** start of Data block **

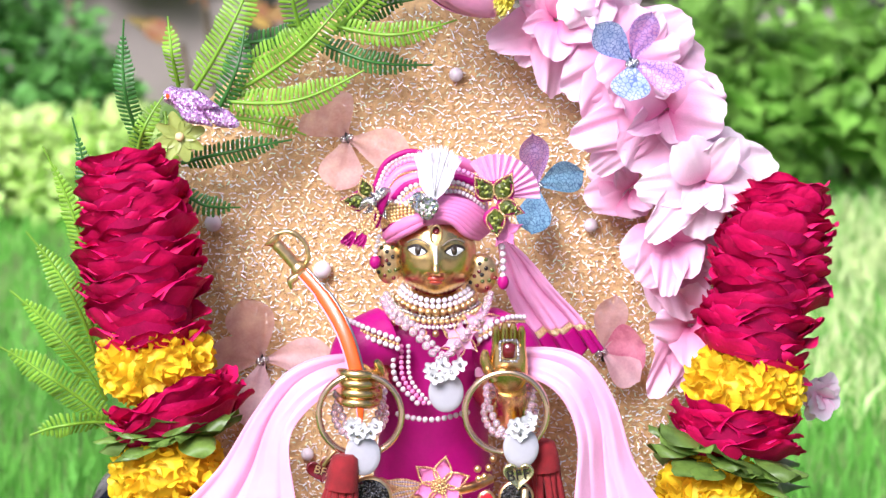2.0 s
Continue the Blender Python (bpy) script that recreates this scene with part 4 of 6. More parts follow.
for (u, ang, sz) in (((0.0191, -0.014, 0.3069), 128, 0.0096), ((0.0213, -0.014, 0.3069), 62, 0.0102), ((0.0217, -0.014, 0.3047), -18, 0.0088), ((0.0203, -0.014, 0.303), -85, 0.0098), ((-0.0251, -0.012, 0.3066), 108, 0.0075), ((-0.0261, -0.012, 0.305), 176, 0.0082)):
    gem_leaf(u, radians(ang), sz, turban)
# rhinestone bow and gold loop at the left temple
for line, r, m, lb in (([(-0.0281, -0.014, 0.3028), (-0.025, -0.016, 0.3061), (-0.0223, -0.016, 0.3047)], 0.0016, SILVER, "rhinestone bow loop"), ([(-0.0236, -0.015, 0.3051), (-0.0204, -0.015, 0.3088), (-0.0172, -0.013, 0.3093)], 0.0018, SILVER, "rhinestone bow loop"),
                       ([(-0.0232, -0.015, 0.3043), (-0.0215, -0.015, 0.3004), (-0.0244, -0.014, 0.2946), (-0.027, -0.014, 0.2946), (-0.0264, -0.014, 0.2981), (-0.0232, -0.015, 0.3018)], 0.0007, GOLD, "gold bead loop"), ([(-0.018, -0.014, 0.3091), (-0.0208, -0.013, 0.3027), (-0.0224, -0.011, 0.2956)], 0.0016, MAGENTA, "magenta satin strand")):
    g = Geo()
    if m == GOLD:
        strung("loop_bead", line, r, GOLD, turban)
    else:
        g.tube(curve(line, 16), [r * (0.5 + 0.5 * math.sin(math.pi * i / 16)) for i in range(17)], 10, flat=0.5)
        part("bow_loop", g, m, turban, lb)
for i in range(4):  # rhinestone petals at the left temple
    a = radians(20 + 95 * i)
    p = Vector((-0.0217, -0.012, 0.3038))
    g = Geo()
    petal(g, p, (math.cos(a), -0.15, math.sin(a)), (0, -1, 0), 0.006, 0.0032, 0, 0.1, 0.1, 0.02, 6, 5, close=0.9)
    pe = part("silver_petal", g, SILVER, turban, thick=0.0005)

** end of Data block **

> [Problem statement] Copy out each line that contains the word "part".

> [Answer to the problem]
Continue the Blender Python (bpy) script that recreates this scene with part 4 of 6. More parts follow.
        part("bow_loop", g, m, turban, lb)
    pe = part("silver_petal", g, SILVER, turban, thick=0.0005)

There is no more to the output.